The Supreme Court found that Kennedy’s private prayers after football games were “private speech, not government speech,” and teachers and students need not “shed their constitutional rights to freedom of speech or expression at the schoolhouse gate.”
Leatherwood said, “As any Christian knows, our faith is deeply personal and rightly shapes every aspect of our lives. We live out our faith in any number of ways, both privately and publicly. Today’s case centered on the latter and the Supreme Court rightly determined that an individual employed by a school does not forfeit his or her constitutional right to free expression simply by entering ‘the schoolhouse gate’ or, as it were in this case, the field of play.”

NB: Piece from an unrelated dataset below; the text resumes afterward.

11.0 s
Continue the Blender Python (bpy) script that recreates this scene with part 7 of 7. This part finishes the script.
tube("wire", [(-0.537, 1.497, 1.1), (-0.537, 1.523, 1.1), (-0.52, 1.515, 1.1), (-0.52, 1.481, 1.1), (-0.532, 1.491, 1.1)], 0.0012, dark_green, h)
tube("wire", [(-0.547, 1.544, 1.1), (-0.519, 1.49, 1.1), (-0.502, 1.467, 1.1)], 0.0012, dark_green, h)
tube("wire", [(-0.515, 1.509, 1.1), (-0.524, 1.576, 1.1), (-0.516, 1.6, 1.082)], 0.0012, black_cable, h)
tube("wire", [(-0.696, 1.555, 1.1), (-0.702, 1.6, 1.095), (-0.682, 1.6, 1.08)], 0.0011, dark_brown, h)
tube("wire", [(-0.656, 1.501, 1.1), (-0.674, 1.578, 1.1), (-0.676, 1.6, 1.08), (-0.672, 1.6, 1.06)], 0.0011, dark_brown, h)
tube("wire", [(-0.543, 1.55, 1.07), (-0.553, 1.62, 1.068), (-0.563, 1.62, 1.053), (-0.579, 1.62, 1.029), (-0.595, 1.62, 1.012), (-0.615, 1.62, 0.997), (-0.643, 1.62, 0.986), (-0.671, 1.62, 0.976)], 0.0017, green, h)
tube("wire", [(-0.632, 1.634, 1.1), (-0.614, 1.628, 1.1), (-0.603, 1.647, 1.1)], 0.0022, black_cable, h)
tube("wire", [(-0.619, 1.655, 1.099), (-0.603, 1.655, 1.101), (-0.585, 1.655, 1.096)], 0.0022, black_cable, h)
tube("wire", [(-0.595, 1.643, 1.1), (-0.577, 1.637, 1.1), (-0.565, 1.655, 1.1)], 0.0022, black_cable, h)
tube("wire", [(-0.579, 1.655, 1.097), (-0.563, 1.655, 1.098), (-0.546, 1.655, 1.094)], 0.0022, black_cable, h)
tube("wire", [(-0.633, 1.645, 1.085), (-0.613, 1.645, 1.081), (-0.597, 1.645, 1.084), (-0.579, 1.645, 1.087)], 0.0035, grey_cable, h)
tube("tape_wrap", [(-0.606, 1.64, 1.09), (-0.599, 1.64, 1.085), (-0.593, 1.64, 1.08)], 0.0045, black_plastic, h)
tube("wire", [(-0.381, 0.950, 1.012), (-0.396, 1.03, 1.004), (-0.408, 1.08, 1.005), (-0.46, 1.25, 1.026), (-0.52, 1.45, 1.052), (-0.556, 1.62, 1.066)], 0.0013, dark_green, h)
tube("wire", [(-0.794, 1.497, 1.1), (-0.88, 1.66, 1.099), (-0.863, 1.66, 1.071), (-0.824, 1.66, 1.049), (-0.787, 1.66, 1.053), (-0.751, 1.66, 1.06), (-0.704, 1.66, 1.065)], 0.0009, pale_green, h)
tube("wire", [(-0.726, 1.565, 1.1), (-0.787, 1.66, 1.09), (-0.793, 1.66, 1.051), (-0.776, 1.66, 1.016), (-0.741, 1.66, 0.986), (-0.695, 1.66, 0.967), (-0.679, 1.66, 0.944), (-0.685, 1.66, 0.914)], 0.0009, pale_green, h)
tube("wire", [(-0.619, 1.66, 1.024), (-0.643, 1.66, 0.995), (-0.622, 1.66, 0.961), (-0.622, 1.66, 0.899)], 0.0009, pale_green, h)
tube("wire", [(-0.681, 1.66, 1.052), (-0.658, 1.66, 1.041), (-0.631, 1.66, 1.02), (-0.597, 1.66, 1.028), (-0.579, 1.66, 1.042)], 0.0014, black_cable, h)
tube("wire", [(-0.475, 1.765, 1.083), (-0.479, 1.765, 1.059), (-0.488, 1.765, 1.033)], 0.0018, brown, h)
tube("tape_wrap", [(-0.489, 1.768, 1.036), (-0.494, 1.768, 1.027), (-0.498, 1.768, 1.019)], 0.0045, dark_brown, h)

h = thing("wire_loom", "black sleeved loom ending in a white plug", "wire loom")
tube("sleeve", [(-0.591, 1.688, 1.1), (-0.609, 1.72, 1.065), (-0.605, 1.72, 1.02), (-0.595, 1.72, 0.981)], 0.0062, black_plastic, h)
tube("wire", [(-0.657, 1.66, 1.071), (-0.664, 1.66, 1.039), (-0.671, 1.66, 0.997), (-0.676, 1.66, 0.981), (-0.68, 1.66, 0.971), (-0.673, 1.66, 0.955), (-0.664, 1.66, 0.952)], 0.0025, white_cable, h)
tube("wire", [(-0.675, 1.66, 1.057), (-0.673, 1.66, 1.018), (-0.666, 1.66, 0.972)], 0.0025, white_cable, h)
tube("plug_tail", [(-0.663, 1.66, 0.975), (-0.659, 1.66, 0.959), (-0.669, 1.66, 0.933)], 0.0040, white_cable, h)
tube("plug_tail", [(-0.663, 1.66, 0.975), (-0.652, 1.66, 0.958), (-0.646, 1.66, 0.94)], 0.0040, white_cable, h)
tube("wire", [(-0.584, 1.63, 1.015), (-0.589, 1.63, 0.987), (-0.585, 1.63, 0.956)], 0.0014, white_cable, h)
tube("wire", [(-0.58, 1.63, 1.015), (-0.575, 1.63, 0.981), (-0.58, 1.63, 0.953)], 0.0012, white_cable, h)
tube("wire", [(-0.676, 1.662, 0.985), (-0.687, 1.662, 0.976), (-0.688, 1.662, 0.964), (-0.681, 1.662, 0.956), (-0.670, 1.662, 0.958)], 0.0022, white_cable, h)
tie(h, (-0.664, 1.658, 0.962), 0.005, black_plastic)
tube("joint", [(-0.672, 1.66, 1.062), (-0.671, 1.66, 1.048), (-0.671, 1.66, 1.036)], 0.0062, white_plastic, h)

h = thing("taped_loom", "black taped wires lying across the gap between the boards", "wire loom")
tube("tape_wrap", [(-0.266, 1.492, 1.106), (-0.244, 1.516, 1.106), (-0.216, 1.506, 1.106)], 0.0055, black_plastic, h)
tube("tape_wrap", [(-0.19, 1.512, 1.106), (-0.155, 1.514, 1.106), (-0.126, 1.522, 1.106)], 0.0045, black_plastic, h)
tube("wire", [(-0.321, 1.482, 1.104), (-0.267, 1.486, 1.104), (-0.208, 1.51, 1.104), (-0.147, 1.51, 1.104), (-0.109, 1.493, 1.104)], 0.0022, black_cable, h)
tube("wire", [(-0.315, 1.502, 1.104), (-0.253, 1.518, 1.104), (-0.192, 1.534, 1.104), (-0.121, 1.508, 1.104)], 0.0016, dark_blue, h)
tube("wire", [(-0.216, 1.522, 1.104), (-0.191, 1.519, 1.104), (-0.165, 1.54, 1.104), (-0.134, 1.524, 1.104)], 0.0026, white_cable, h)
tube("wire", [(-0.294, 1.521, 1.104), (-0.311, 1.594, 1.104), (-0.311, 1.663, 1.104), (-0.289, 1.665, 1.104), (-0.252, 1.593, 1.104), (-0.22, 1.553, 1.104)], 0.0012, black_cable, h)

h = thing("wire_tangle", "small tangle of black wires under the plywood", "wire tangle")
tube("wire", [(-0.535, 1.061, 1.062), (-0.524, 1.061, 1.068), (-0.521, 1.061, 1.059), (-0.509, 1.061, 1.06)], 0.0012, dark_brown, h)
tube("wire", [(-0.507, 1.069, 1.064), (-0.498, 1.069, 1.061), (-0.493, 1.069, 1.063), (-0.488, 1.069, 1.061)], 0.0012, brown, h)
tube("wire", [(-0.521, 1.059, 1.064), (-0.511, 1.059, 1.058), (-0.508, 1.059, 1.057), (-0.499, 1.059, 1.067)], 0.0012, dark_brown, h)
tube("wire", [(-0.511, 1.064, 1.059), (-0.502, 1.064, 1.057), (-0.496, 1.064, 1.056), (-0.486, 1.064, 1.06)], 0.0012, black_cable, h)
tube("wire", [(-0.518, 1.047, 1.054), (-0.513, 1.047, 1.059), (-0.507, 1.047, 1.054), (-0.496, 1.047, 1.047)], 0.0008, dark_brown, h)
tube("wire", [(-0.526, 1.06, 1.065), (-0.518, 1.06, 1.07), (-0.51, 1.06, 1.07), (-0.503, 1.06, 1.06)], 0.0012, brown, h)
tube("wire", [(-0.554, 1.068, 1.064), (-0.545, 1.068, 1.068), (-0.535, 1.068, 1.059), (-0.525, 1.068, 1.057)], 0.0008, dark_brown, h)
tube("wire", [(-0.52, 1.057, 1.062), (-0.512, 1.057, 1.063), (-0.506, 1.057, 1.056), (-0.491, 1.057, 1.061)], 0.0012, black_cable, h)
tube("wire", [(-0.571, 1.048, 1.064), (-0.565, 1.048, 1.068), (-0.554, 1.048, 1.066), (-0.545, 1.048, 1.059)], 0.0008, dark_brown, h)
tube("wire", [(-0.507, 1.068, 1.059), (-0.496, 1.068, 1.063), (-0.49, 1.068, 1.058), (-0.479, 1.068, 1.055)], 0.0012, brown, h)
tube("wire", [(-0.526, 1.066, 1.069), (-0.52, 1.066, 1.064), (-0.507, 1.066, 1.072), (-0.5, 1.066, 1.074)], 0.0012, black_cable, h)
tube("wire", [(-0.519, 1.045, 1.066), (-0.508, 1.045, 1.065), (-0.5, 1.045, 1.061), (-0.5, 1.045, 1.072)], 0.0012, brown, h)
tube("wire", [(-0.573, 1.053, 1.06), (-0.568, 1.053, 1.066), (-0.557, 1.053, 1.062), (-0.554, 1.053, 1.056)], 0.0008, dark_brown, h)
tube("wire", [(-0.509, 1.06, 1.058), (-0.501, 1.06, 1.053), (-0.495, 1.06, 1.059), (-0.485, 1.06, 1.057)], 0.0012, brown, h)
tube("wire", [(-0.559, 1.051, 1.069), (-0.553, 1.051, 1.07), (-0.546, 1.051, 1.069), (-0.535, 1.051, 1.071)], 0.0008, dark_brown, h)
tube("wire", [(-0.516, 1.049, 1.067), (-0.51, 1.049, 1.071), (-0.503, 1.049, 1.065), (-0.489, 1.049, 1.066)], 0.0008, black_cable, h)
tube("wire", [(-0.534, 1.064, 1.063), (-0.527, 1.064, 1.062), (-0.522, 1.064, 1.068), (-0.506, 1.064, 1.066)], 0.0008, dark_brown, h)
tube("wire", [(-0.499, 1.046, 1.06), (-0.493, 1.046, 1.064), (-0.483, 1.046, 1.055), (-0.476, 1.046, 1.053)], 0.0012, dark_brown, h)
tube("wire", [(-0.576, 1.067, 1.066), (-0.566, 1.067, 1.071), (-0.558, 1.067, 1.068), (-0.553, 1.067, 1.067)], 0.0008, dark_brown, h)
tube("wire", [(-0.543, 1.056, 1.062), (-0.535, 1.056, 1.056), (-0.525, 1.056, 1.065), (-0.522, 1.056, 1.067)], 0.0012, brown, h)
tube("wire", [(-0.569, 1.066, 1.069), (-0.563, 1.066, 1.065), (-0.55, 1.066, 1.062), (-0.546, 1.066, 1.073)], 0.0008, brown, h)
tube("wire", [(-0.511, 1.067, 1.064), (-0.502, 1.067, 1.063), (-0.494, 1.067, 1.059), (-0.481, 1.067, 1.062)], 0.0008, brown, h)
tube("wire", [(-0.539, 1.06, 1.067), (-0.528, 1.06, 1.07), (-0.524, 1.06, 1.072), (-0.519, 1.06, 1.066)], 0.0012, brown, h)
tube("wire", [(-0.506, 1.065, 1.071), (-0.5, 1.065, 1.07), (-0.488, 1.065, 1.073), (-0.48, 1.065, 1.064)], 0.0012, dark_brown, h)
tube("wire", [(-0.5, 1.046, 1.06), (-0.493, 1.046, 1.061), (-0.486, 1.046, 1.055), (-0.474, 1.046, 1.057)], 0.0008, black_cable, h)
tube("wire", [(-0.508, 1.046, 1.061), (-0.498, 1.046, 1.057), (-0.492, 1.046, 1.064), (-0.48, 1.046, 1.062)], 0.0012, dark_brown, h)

This case is another victory in a long line of jurisprudence that further expands Americans’ robust rights of religious expression. Across our convention of churches, faithful Southern Baptists can be found working in the public education sector. As Christians, Scripture calls us to do “all in the name of the Lord Jesus, giving thanks to God the Father through him” (Col. 3:17). This decision bolsters believers’ ability to do this in the public square without fear of repercussions.
As we look to a new year, the ERLC will to continue to advocate for the protection of our first freedom. Ultimately, our desire is that this freedom would lead to spiritual freedom in Christ. Jordan Wootten summed it up well:
Religious liberty is essential because true faith cannot be coerced, nor should it be outlawed. Where soul freedom is not recognized by the state, the state is violating those made in the image of God and the freedom of its citizens. As ambassadors of Christ, then, we seek not to coerce or strongarm consciences, or permit the state to do so, but to advocate for their freedom and, by God’s grace, make our appeal to those free consciences to be reconciled to their Lord.
As we look to a new year, the ERLC will continue to advocate.